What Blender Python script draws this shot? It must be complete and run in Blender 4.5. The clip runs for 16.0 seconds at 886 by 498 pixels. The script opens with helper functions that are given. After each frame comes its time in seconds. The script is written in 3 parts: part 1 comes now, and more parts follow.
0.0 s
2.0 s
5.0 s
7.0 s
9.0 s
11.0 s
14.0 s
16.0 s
...
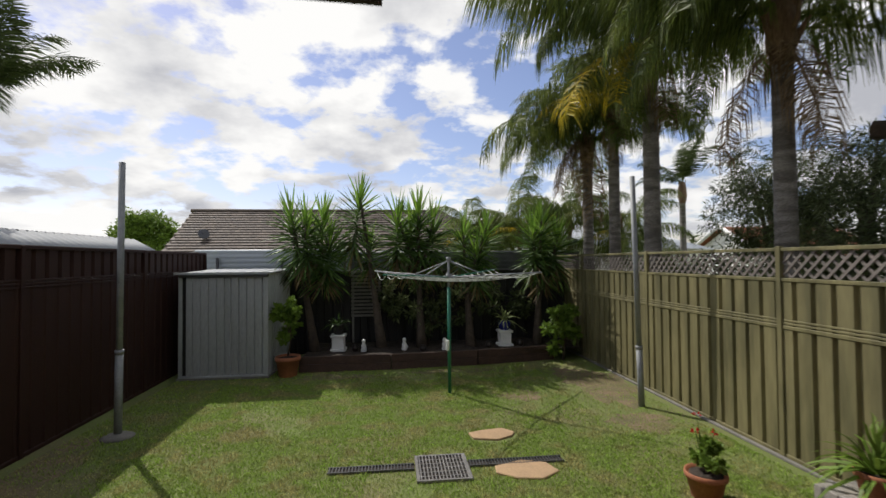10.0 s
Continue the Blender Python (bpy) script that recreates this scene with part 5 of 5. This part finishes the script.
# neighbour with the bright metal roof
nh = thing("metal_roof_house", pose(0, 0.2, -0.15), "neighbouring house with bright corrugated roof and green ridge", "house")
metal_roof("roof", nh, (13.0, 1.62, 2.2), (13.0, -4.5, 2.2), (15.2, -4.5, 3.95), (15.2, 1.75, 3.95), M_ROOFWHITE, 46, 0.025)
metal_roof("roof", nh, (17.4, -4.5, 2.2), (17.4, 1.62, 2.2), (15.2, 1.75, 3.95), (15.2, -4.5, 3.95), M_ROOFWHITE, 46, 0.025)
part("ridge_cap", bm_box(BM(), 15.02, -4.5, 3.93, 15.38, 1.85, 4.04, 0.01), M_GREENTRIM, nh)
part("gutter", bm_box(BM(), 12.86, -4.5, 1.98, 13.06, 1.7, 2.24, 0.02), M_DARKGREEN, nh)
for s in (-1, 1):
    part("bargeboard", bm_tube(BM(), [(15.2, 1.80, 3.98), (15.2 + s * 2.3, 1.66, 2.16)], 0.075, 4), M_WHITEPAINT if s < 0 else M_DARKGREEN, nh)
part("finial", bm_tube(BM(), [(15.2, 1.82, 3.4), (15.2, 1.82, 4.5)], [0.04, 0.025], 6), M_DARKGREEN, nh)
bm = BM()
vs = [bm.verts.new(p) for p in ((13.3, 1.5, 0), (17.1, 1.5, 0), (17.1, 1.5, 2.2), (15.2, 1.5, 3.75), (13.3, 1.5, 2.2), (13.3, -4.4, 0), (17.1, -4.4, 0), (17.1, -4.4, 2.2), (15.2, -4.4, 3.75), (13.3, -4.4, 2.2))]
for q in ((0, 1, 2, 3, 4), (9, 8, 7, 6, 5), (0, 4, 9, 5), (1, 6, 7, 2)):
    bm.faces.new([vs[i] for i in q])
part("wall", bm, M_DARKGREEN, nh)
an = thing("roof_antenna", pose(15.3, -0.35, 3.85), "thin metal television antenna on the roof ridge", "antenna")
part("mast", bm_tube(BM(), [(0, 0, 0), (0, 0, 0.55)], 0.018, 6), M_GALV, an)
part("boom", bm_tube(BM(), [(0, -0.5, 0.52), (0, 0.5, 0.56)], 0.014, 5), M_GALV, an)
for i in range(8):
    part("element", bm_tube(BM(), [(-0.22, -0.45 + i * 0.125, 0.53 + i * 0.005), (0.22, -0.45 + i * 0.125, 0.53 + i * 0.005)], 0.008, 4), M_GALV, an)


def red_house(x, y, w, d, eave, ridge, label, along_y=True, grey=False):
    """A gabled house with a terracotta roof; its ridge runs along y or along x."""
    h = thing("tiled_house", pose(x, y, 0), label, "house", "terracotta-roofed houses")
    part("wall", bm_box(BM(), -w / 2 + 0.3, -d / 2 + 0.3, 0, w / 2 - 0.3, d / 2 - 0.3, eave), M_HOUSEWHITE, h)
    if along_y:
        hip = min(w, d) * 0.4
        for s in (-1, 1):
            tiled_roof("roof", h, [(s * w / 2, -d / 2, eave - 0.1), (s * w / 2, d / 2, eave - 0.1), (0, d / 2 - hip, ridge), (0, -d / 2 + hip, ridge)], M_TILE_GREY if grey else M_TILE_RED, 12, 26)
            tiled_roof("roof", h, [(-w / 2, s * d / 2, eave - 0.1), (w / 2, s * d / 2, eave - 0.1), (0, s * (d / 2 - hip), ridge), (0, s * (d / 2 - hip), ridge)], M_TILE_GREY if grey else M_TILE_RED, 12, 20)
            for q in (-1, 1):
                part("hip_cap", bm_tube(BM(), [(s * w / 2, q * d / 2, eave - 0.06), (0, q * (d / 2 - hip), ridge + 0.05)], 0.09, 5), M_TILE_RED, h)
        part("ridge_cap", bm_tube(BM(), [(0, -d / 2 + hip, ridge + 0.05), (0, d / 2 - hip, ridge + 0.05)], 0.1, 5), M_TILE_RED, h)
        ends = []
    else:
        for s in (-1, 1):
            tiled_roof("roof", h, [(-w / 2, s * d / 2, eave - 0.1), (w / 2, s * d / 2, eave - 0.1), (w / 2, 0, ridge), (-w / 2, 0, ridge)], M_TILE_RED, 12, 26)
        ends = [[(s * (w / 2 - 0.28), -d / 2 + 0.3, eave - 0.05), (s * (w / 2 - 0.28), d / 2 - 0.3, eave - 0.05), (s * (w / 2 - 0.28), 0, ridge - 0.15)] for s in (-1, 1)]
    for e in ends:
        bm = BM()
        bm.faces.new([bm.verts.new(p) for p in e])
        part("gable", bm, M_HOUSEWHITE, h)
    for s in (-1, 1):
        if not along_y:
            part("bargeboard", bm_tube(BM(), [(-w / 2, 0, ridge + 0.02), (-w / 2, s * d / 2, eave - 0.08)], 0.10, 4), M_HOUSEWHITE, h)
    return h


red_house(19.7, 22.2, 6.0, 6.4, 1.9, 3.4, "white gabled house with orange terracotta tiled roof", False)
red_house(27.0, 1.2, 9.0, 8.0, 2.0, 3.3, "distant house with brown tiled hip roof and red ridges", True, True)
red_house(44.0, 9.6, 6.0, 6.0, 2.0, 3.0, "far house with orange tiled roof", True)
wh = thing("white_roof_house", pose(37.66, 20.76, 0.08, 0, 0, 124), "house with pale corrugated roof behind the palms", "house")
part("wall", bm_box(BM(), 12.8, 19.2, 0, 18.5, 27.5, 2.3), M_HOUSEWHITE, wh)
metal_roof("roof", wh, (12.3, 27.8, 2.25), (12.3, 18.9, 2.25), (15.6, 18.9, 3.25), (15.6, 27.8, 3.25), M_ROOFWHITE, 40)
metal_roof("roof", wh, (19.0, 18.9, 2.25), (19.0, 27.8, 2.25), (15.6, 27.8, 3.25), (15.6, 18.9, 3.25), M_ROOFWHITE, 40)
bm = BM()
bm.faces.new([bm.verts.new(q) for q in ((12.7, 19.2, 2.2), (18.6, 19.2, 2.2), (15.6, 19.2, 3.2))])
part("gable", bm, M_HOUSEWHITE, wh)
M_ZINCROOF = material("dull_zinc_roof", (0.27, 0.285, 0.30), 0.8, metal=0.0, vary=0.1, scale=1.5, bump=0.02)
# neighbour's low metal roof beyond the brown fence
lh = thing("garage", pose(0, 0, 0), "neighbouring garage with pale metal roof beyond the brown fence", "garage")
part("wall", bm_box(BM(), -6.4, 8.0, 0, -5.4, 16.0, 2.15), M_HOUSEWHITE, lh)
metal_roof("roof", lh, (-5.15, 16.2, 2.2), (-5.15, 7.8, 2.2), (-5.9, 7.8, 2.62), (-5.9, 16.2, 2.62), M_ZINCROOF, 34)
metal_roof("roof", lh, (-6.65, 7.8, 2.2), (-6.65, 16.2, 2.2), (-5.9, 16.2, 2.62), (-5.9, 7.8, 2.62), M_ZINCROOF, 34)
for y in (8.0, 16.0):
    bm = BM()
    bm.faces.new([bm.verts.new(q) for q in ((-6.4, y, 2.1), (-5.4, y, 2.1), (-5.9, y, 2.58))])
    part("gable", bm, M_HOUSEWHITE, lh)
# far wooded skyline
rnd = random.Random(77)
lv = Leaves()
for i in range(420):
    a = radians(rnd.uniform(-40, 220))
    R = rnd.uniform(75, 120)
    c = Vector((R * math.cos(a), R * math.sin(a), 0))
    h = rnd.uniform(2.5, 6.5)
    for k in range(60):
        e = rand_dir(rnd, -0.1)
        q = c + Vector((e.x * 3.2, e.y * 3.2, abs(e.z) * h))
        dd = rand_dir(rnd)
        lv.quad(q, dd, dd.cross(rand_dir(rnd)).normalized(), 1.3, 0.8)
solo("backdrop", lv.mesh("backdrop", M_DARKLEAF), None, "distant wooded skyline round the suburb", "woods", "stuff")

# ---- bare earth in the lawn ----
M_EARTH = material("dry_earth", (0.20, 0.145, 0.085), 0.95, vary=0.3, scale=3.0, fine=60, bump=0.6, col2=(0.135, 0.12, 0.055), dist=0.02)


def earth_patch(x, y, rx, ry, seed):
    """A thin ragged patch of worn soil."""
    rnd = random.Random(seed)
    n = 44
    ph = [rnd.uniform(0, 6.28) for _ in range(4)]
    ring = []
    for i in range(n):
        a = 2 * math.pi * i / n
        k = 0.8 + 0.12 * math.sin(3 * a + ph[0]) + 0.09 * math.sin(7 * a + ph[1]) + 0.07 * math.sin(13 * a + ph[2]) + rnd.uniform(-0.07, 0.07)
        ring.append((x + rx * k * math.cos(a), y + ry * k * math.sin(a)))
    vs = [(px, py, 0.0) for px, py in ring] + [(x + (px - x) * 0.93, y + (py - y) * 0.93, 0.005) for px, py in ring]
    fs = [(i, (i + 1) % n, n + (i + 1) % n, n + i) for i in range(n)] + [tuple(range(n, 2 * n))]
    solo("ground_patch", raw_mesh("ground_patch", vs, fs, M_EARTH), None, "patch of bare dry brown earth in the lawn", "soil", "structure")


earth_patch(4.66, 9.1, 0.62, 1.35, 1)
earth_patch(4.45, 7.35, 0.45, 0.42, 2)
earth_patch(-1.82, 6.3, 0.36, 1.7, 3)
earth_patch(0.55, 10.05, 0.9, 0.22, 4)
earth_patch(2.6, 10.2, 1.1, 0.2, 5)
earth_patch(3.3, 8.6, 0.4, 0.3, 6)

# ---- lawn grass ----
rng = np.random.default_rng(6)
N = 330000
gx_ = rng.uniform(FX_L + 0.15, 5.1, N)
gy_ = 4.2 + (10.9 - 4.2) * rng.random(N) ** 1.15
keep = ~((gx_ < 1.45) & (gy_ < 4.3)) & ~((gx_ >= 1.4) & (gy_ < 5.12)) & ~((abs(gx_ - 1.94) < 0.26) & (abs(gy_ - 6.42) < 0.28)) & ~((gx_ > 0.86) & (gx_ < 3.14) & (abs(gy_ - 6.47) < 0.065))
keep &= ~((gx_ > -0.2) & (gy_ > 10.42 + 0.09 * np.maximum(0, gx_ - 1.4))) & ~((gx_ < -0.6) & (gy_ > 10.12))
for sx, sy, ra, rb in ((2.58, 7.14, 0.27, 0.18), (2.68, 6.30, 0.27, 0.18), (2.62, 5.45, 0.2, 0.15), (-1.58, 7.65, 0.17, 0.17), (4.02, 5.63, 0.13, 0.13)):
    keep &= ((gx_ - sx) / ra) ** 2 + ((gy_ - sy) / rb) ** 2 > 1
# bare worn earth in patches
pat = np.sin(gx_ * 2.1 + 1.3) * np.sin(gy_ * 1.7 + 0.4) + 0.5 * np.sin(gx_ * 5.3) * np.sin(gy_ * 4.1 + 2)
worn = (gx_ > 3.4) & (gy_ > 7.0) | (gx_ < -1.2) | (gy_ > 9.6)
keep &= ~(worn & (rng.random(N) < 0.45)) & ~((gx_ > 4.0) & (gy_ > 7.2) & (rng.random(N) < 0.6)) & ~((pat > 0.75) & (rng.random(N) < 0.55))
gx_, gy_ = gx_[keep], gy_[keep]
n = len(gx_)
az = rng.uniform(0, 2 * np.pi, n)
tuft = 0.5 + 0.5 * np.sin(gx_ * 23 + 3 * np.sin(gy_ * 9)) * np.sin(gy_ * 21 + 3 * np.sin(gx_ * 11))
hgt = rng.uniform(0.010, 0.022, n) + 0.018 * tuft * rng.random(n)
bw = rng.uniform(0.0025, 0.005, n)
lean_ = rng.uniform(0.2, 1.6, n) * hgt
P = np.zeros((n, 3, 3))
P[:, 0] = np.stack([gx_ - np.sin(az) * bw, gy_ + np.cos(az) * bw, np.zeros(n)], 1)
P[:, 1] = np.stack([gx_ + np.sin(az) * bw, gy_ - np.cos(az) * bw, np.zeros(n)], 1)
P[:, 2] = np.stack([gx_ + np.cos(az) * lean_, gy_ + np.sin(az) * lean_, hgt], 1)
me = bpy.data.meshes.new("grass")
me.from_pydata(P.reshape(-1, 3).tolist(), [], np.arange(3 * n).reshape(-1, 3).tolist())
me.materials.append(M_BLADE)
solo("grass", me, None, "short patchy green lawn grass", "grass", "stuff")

> _CHALLENGE_:
Of all the entries above, repeat only the lines from the line that has "Continue the Blender" to the line that has "4), M_GALV, an)", both lines included, exactly.

> _THE RESULT_:
Continue the Blender Python (bpy) script that recreates this scene with part 5 of 5. This part finishes the script.
# neighbour with the bright metal roof
nh = thing("metal_roof_house", pose(0, 0.2, -0.15), "neighbouring house with bright corrugated roof and green ridge", "house")
metal_roof("roof", nh, (13.0, 1.62, 2.2), (13.0, -4.5, 2.2), (15.2, -4.5, 3.95), (15.2, 1.75, 3.95), M_ROOFWHITE, 46, 0.025)
metal_roof("roof", nh, (17.4, -4.5, 2.2), (17.4, 1.62, 2.2), (15.2, 1.75, 3.95), (15.2, -4.5, 3.95), M_ROOFWHITE, 46, 0.025)
part("ridge_cap", bm_box(BM(), 15.02, -4.5, 3.93, 15.38, 1.85, 4.04, 0.01), M_GREENTRIM, nh)
part("gutter", bm_box(BM(), 12.86, -4.5, 1.98, 13.06, 1.7, 2.24, 0.02), M_DARKGREEN, nh)
for s in (-1, 1):
    part("bargeboard", bm_tube(BM(), [(15.2, 1.80, 3.98), (15.2 + s * 2.3, 1.66, 2.16)], 0.075, 4), M_WHITEPAINT if s < 0 else M_DARKGREEN, nh)
part("finial", bm_tube(BM(), [(15.2, 1.82, 3.4), (15.2, 1.82, 4.5)], [0.04, 0.025], 6), M_DARKGREEN, nh)
bm = BM()
vs = [bm.verts.new(p) for p in ((13.3, 1.5, 0), (17.1, 1.5, 0), (17.1, 1.5, 2.2), (15.2, 1.5, 3.75), (13.3, 1.5, 2.2), (13.3, -4.4, 0), (17.1, -4.4, 0), (17.1, -4.4, 2.2), (15.2, -4.4, 3.75), (13.3, -4.4, 2.2))]
for q in ((0, 1, 2, 3, 4), (9, 8, 7, 6, 5), (0, 4, 9, 5), (1, 6, 7, 2)):
    bm.faces.new([vs[i] for i in q])
part("wall", bm, M_DARKGREEN, nh)
an = thing("roof_antenna", pose(15.3, -0.35, 3.85), "thin metal television antenna on the roof ridge", "antenna")
part("mast", bm_tube(BM(), [(0, 0, 0), (0, 0, 0.55)], 0.018, 6), M_GALV, an)
part("boom", bm_tube(BM(), [(0, -0.5, 0.52), (0, 0.5, 0.56)], 0.014, 5), M_GALV, an)
for i in range(8):
    part("element", bm_tube(BM(), [(-0.22, -0.45 + i * 0.125, 0.53 + i * 0.005), (0.22, -0.45 + i * 0.125, 0.53 + i * 0.005)], 0.008, 4), M_GALV, an)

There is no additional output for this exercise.